DOVES – Kingdom of Rust (2009)

Doves - Kingdom of Rust Doves are often unfairly lumped into the mild-mannered company of Keane and Coldplay – bands who, too often, define their sensibilities around a reliably successful (but ultimately bland) tapestry of amiable inoffensiveness. Yes, Coldplay did make some strides last year with Viva La Vida (Brian Eno produced it, so there had to be something good about it), but they were still outdone by Ours’ Mercy, a darker album that lured you into its murkiness by way of Jimmy Gnecco’s entrancing and powerful voice, a voice that puts Chris Martin to shame (it also featured involvement from another legendary producer: His Beardness, Rick Rubin). But I digress. Doves have proven from the beginning that, beneath their seemingly harmless exterior, there is, in fact, something to their music (a point which their contemporaries insist on continually refuting in their own musical efforts). I mean, seriously: can you picture Ambition on Keane’s Under The Iron Sea? I sure can’t.

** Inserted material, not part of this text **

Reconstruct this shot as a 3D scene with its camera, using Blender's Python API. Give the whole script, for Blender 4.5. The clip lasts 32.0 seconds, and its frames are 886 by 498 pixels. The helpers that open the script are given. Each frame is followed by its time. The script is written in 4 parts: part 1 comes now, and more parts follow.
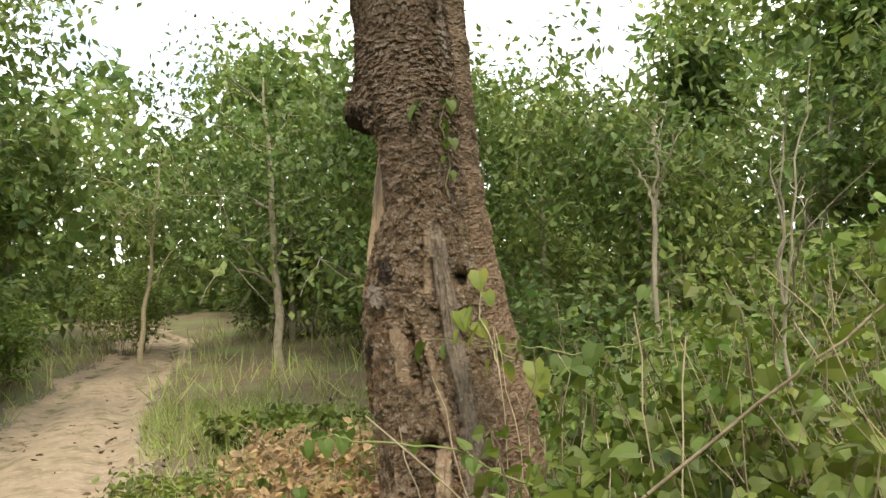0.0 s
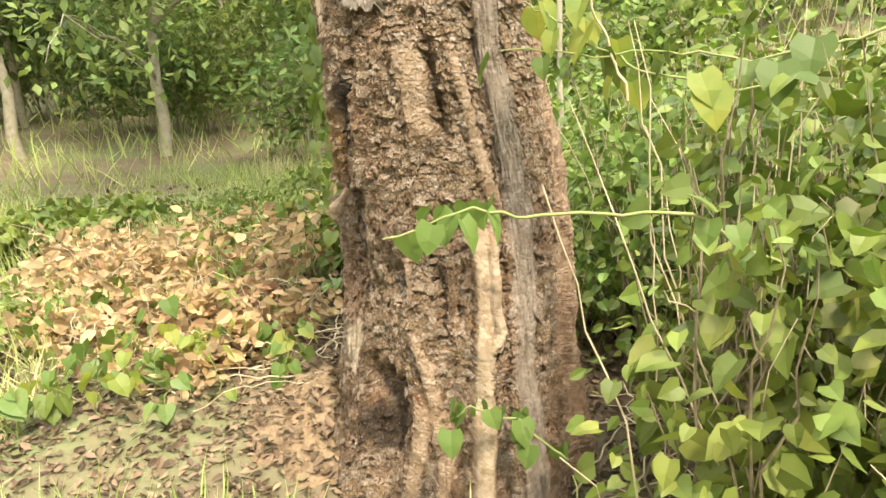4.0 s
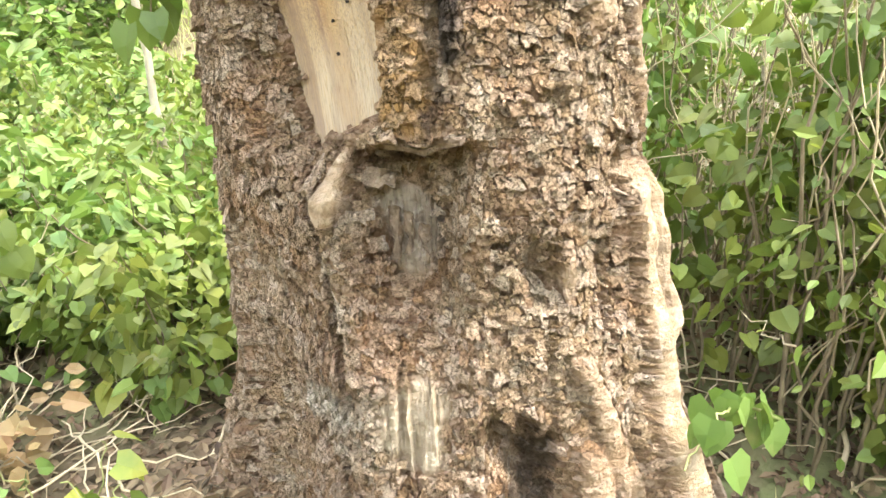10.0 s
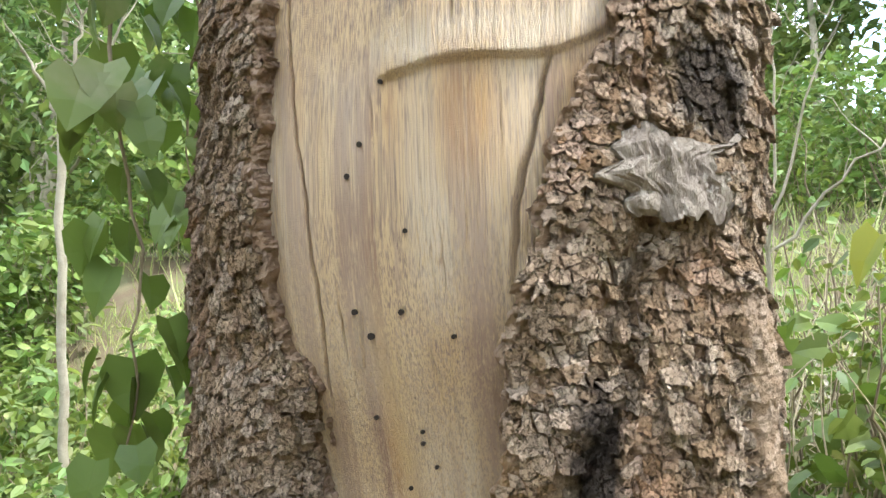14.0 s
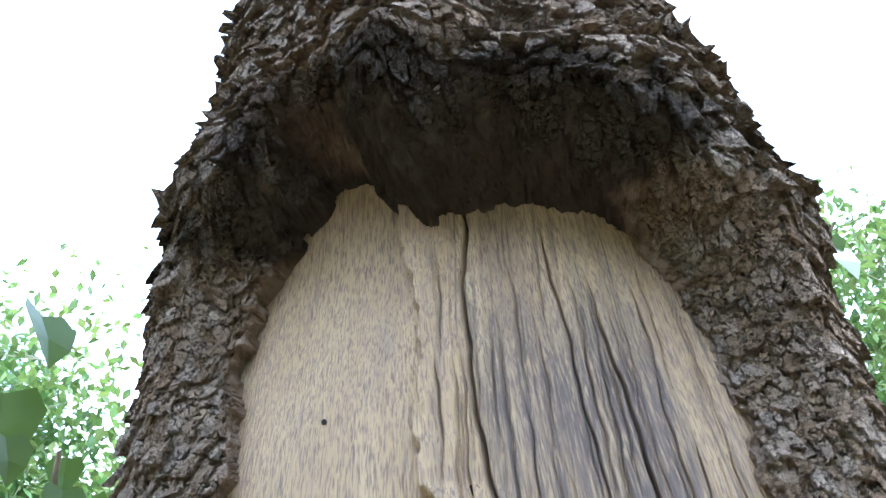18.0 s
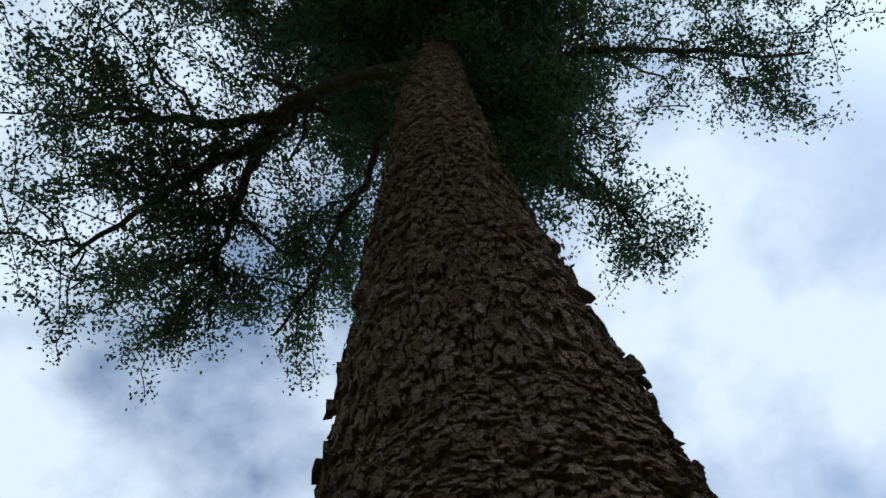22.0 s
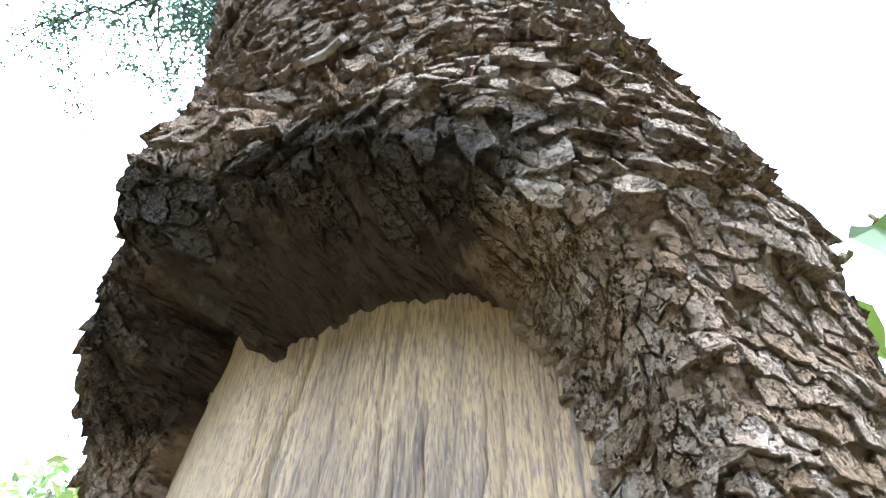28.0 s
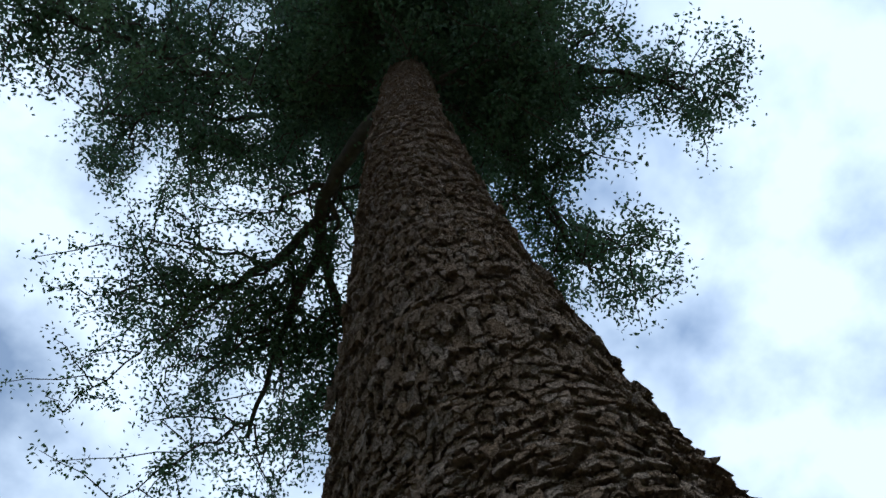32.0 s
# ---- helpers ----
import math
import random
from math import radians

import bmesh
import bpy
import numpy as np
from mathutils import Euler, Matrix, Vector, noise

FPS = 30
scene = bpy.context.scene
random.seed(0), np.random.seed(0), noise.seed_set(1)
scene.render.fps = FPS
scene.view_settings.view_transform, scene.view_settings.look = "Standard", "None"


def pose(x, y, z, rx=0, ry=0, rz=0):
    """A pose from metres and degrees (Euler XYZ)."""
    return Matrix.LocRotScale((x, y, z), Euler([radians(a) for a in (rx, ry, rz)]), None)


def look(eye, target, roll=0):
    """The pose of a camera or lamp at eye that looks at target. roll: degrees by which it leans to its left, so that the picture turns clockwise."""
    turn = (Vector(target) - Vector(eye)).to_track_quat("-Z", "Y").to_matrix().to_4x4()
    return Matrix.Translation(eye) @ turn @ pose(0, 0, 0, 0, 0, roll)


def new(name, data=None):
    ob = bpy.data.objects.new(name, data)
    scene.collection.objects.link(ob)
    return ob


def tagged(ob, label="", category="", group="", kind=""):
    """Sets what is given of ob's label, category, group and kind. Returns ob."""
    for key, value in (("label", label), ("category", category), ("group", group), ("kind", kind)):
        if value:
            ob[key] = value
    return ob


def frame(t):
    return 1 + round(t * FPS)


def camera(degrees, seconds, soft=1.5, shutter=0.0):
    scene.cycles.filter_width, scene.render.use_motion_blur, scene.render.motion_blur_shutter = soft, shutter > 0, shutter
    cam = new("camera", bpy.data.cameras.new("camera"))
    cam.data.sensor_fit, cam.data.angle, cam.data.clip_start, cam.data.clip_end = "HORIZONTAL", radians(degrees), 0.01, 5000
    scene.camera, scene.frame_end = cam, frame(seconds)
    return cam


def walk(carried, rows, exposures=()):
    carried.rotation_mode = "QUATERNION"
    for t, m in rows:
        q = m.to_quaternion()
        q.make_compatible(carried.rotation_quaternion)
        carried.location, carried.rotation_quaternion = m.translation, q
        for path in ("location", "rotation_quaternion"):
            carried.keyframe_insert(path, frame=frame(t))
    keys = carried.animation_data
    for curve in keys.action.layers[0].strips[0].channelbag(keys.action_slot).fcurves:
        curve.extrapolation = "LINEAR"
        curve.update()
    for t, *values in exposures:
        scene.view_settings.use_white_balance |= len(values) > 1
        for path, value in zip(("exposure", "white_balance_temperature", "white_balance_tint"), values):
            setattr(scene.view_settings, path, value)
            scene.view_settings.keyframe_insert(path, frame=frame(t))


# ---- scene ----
import itertools

cam = camera(64.0, 32.0, soft=1.5)
PATH = [
    (0, (0.568, -3.24, 1.74), (0.305, -1.258, 1.799), -1.3),
    (0.5, (0.419, -3.211, 1.704), (0.195, -1.225, 1.629), -1.2),
    (1, (0.327, -3.104, 1.66), (0.088, -1.123, 1.516), -1.2),
    (1.5, (0.213, -2.92, 1.643), (0.089, -0.933, 1.446), -2.1),
    (2, (0.131, -2.846, 1.623), (0.081, -0.878, 1.271), -1.2),
    (2.5, (0.002, -2.681, 1.599), (0.141, -0.725, 1.207), -1.1),
    (3, (-0.155, -2.543, 1.601), (0.138, -0.62, 1.135), -2.5),
    (3.5, (-0.248, -2.376, 1.544), (0.047, -0.475, 0.997), -0.9),
    (4, (-0.354, -2.172, 1.499), (0.038, -0.295, 0.933), -1.8),
    (4.5, (-0.449, -2.076, 1.49), (-0.094, -0.215, 0.85), -1.5),
    (6.5, (-0.837, -1.616, 1.448), (-0.037, 0.044, 0.669), -5.7),
    (7, (-0.904, -1.447, 1.44), (0.024, 0.111, 0.597), -6.1),
    (7.5, (-0.985, -1.296, 1.413), (0.153, 0.144, 0.616), -4.0),
    (8, (-1.1, -1.17, 1.422), (0.12, 0.157, 0.556), -4.9),
    (8.5, (-1.133, -1.049, 1.378), (0.115, 0.273, 0.544), -4.4),
    (9, (-1.119, -0.87, 1.344), (0.265, 0.364, 0.595), -5.2),
    (9.5, (-1.144, -0.735, 1.343), (0.346, 0.38, 0.609), -3.2),
    (10, (-1.168, -0.58, 1.344), (0.467, 0.307, 0.607), -2.6),
    (10.5, (-1.221, -0.436, 1.362), (0.506, 0.201, 0.58), -2.0),
    (11, (-1.242, -0.35, 1.352), (0.516, 0.22, 0.589), -0.7),
    (11.5, (-1.202, -0.327, 1.418), (0.58, 0.283, 0.744), -1.9),
    (12, (-1.184, -0.305, 1.489), (0.676, 0.324, 1.109), -3.4),
    (12.5, (-1.182, -0.326, 1.535), (0.699, 0.345, 1.425), -3.7),
    (13, (-1.159, -0.326, 1.536), (0.693, 0.414, 1.393), -3.1),
    (13.5, (-1.053, -0.284, 1.516), (0.783, 0.508, 1.509), -1.8),
    (15.5, (-0.786, 0.07, 1.732), (1.193, 0.294, 1.918), -2.8),
    (16, (-0.731, 0.057, 1.768), (1.207, 0.308, 2.196), -3.0),
    (16.5, (-0.692, 0.035, 1.805), (1.195, 0.275, 2.423), -3.5),
    (17, (-0.698, 0.008, 1.881), (1.125, 0.321, 2.643), -4.0),
    (17.5, (-0.722, -0.005, 1.924), (0.993, 0.323, 2.899), -4.9),
    (18, (-0.726, -0.003, 1.93), (0.841, 0.29, 3.138), -5.7),
    (18.5, (-0.75, 0.0, 1.951), (0.677, 0.263, 3.328), -6.5),
    (19, (-0.769, -0.007, 1.962), (0.574, 0.248, 3.422), -6.7),
    (19.5, (-0.789, -0.021, 1.974), (0.436, 0.211, 3.538), -7.2),
    (20, (-0.808, -0.035, 1.979), (0.317, 0.162, 3.621), -8.3),
    (20.5, (-0.822, -0.045, 1.986), (0.169, 0.156, 3.712), -7.7),
    (21, (-0.83, -0.062, 1.987), (0.037, 0.133, 3.78), -8.3),
    (21.5, (-0.853, -0.063, 1.99), (-0.068, 0.111, 3.821), -8.6),
    (22, (-0.876, -0.077, 1.993), (-0.177, 0.098, 3.859), -8.0),
    (22.5, (-0.889, -0.103, 2.002), (-0.223, 0.051, 3.881), -9.5),
    (23, (-0.911, -0.123, 2.004), (-0.298, -0.002, 3.903), -11.4),
    (23.5, (-0.914, -0.123, 1.991), (-0.306, 0.007, 3.891), -10.4),
    (24, (-0.911, -0.115, 1.98), (-0.256, 0.016, 3.865), -10.1),
    (24.5, (-0.885, -0.122, 1.98), (-0.164, 0.037, 3.839), -8.1),
    (25, (-0.807, -0.123, 1.969), (0.154, 0.11, 3.708), -4.3),
    (25.5, (-0.735, -0.145, 1.94), (0.453, 0.073, 3.534), -4.2),
    (27.5, (-0.464, -0.282, 1.983), (0.878, 0.469, 3.262), -3.3),
    (28, (-0.465, -0.333, 2.021), (0.632, 0.581, 3.422), -2.1),
    (28.5, (-0.487, -0.419, 2.05), (0.332, 0.552, 3.595), -6.7),
    (29, (-0.515, -0.449, 2.057), (0.174, 0.44, 3.711), -9.4),
    (29.5, (-0.513, -0.453, 2.052), (0.086, 0.347, 3.784), -11.0),
    (30, (-0.523, -0.482, 2.055), (0.005, 0.228, 3.849), -13.0),
    (30.5, (-0.539, -0.495, 2.06), (-0.044, 0.136, 3.893), -13.4),
    (31, (-0.559, -0.492, 2.061), (-0.078, 0.038, 3.929), -14.5),
    (31.5, (-0.574, -0.491, 2.062), (-0.122, -0.013, 3.951), -14.1),
    (32, (-0.586, -0.495, 2.056), (-0.13, -0.025, 3.946), -13.8),
]
EXPOSURES = [(0, 0.15, 7000, 9), (1.0, 0.85, 7000, 9), (2.5, 1.15, 7000, 9), (4.0, 1.42, 7250, 9), (7.0, 1.65, 7050, 9), (9.0, 2.05, 6500, 9), (11.0, 2.25, 6300, 9), (12.3, 2.1, 6150, 10), (13.5, 1.5, 6000, 10), (15.5, 1.3, 4950, 10), (16.6, 1.5, 4400, 11), (17.6, 1.65, 4300, 11), (18.1, 1.45, 4900, 10), (18.5, 0.6, 5000, 10), (19.0, -0.35, 5200, 8), (20.0, -1.2, 5400, 7), (21.5, -1.45, 5400, 7), (25.3, -1.45, 5400, 7), (27.4, 2.2, 5000, 9), (28.1, 2.2, 5000, 9), (28.7, -0.3, 5200, 8), (29.5, -1.05, 5200, 7), (32.0, -1.2, 5200, 7)]
walk(cam, [(t, look(eye, target, roll)) for t, eye, target, roll in PATH], EXPOSURES)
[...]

Doves’ newest album, Kingdom of Rust (their first album in four years), picks up pretty much where Some Cities left off; while that approach is arguably the least creative, it’s a tried-and-true method, and it works here. A song (Jetstream) gradually emerges from a steadfast piano, repeating a single note with great intensity; it’s a constantly cresting song, and towards the end, it becomes a curious mixture of electro-flurries and pointed, focused rock. It’d be awesome if the band had managed to maintain that style for an entire album, but alas, it never really surfaces on any other song for any considerable amount of time. Disappointing though that may be, Kingdom of Rust is certainly not without its merits; it’s an album that’s got some serious musical drive behind in it, and when the band are constantly pushing themselves forward, the results are excellent (like on the title track, Spellbound, and the Junior-Boys-esque Compulsion).

Doves aren’t likely to dethrone Coldplay anytime soon, and I’m fine with that. Everything has to have its place, after all, and for Coldplay, that translates to ruling the airwaves with commanding mediocrity. As for Doves’ Kingdom of Rust, if you’re into Coldplay (or any of the many bands that do the Coldplay thing better than Coldplay, like Leaves), you’d probably enjoy this (and chances are high that even if you don’t, you still just might). Who knows? When it’s done, maybe you’ll find out that you have a pulse after all.


One Response to “DOVES – Kingdom of Rust (2009)”

  1. keleighwolf Says:

    I was going to do the “Do do do do” thing, and then realized you’d never recognize it via teh interwebs as the Jeopardy theme… I trust you have your reasons. Or I am thinking of the wrong review.

    P.S. Yes, I agree with this DOVES have been a semi-staple of mine since 2005.